## GIVEN TASK
Reproduce exactly the lines from the line with "scene.render.fps = FPS" through the line with "return Matrix.LocRotScale((x, y, z), Euler([radians(a)", both included, and no other lines.
>>>>>
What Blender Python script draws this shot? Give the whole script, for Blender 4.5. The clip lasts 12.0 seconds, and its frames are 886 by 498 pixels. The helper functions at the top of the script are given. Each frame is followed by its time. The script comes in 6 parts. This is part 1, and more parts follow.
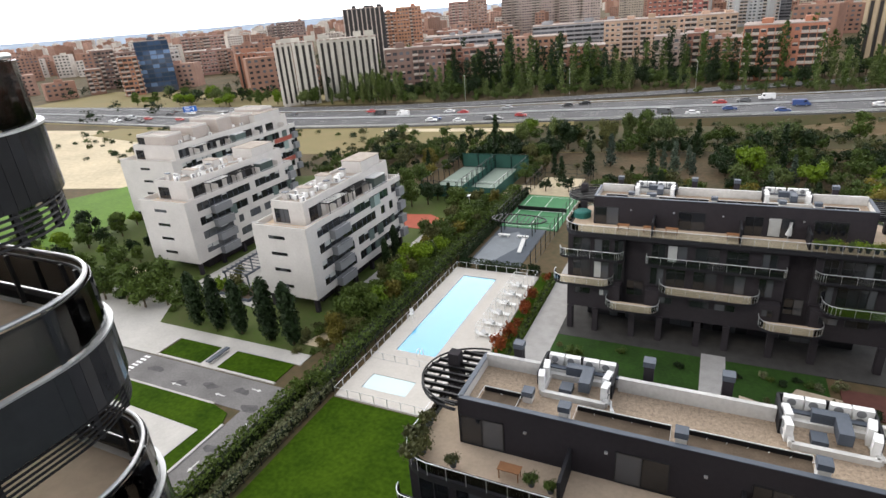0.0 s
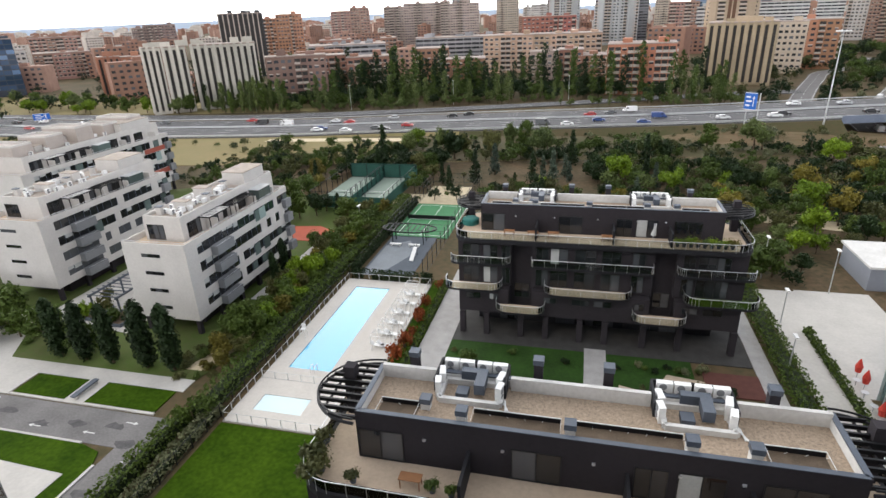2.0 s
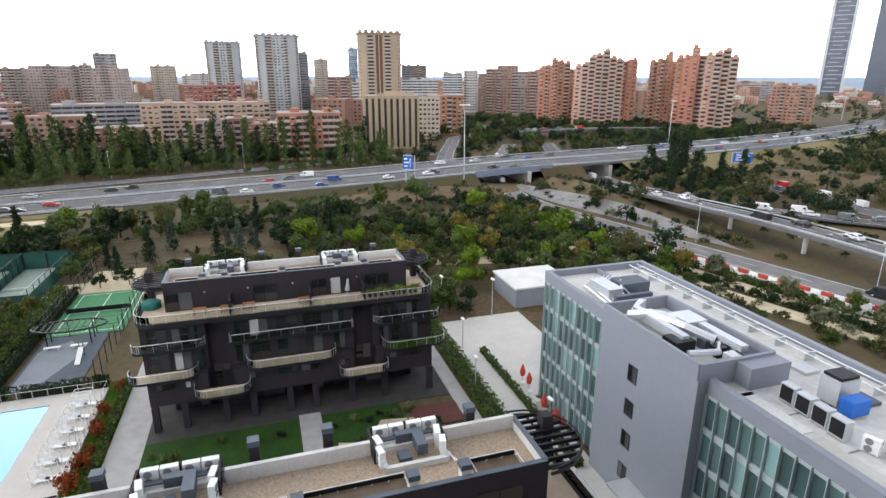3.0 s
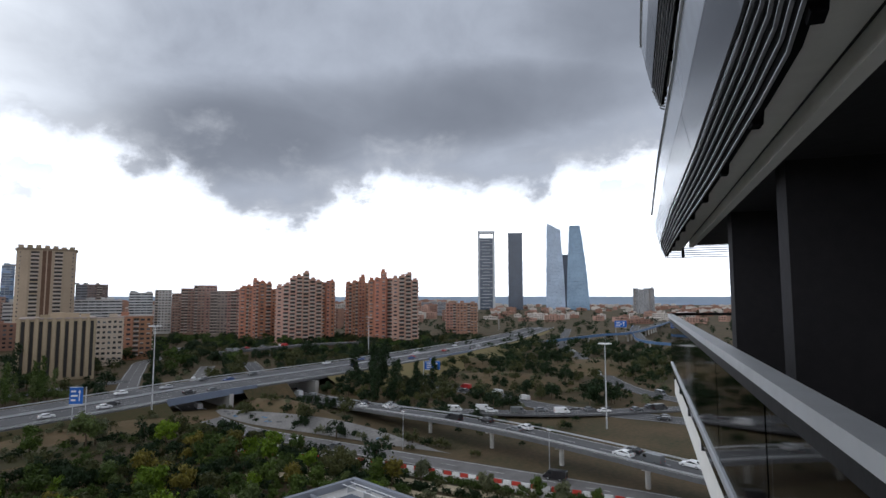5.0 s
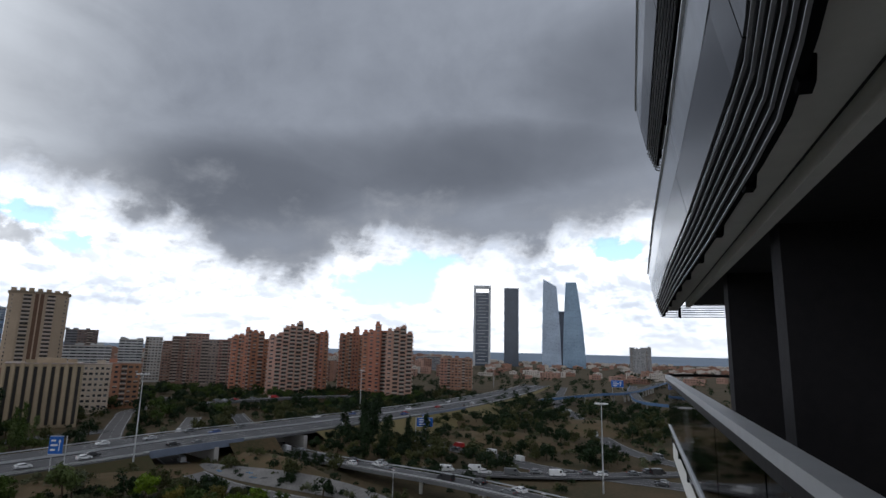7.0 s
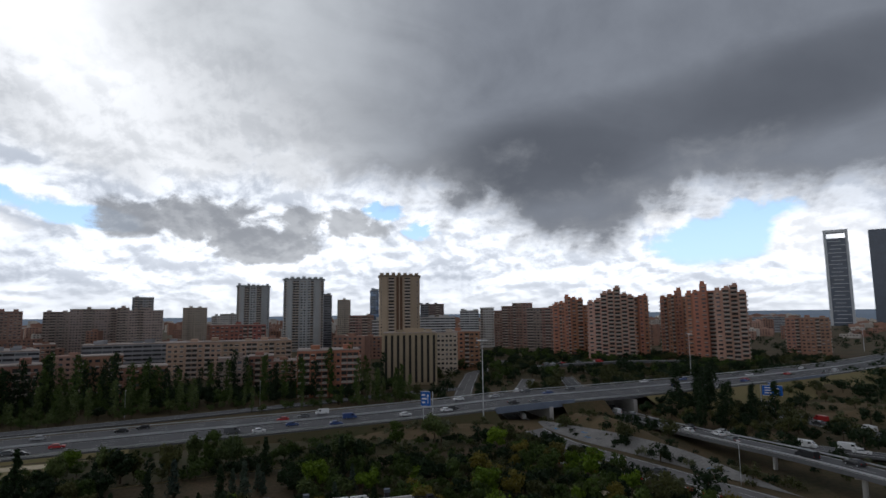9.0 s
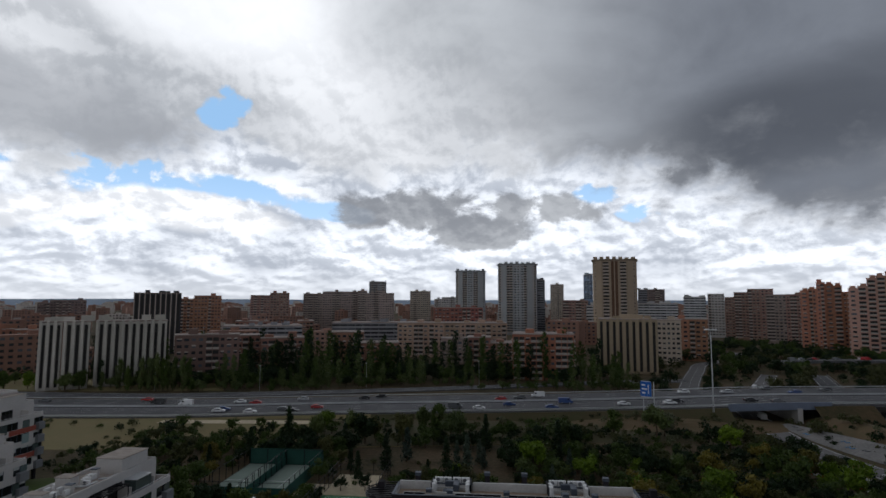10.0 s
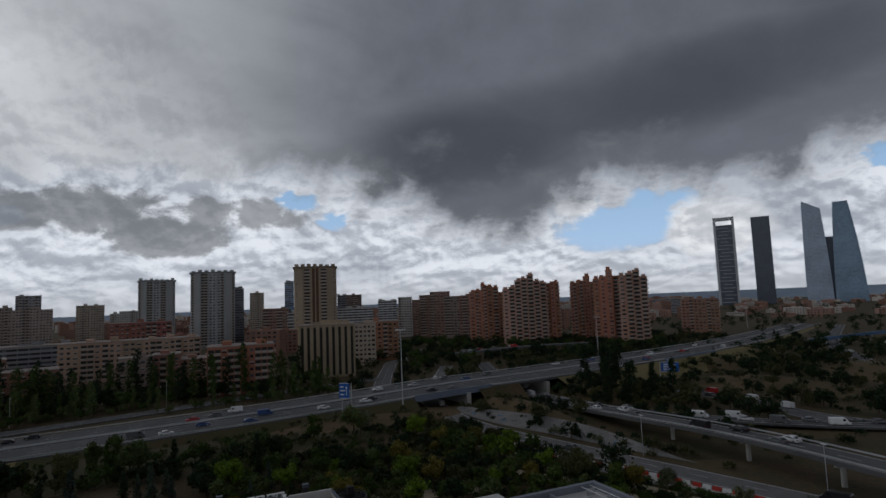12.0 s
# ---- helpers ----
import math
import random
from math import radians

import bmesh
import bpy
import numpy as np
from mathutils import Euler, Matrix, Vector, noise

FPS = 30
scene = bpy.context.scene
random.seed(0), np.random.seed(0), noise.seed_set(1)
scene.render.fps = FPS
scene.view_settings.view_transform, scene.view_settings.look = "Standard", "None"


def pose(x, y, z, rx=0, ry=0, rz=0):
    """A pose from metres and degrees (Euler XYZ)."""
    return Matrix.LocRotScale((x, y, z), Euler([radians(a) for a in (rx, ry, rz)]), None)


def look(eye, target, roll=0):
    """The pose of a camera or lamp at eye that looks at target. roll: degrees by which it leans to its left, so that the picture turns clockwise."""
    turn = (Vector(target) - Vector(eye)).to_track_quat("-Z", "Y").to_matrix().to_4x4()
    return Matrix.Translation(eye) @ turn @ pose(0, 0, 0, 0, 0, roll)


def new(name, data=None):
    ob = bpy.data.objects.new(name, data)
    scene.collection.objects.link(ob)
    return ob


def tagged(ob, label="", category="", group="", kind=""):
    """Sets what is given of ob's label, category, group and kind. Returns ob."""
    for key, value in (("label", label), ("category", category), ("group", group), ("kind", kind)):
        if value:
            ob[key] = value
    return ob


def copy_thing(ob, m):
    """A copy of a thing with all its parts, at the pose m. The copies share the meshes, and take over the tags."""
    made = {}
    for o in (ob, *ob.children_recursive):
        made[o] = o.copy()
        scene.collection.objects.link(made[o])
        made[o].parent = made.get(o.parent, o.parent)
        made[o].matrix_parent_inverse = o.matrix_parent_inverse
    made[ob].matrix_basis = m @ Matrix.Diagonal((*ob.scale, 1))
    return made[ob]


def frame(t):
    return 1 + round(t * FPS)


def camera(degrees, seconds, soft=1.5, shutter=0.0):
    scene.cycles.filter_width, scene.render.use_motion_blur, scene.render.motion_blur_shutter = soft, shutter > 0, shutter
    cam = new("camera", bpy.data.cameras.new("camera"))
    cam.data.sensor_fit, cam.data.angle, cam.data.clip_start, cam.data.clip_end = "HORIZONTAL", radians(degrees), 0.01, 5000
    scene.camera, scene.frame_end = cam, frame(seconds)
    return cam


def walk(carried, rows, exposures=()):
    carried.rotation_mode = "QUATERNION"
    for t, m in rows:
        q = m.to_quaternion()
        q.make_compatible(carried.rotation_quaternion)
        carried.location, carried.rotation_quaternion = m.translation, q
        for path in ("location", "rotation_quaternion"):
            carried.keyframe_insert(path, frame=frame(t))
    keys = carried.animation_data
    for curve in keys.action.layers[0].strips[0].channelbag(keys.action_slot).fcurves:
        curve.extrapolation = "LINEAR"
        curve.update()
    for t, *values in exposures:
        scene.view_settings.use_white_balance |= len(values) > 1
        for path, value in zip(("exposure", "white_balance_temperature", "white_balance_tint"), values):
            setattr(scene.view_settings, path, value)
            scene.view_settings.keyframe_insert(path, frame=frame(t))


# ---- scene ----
<<<<<
## OUTPUT OF THE TASK
scene.render.fps = FPS
scene.view_settings.view_transform, scene.view_settings.look = "Standard", "None"


def pose(x, y, z, rx=0, ry=0, rz=0):
    """A pose from metres and degrees (Euler XYZ)."""
    return Matrix.LocRotScale((x, y, z), Euler([radians(a) for a in (rx, ry, rz)]), None)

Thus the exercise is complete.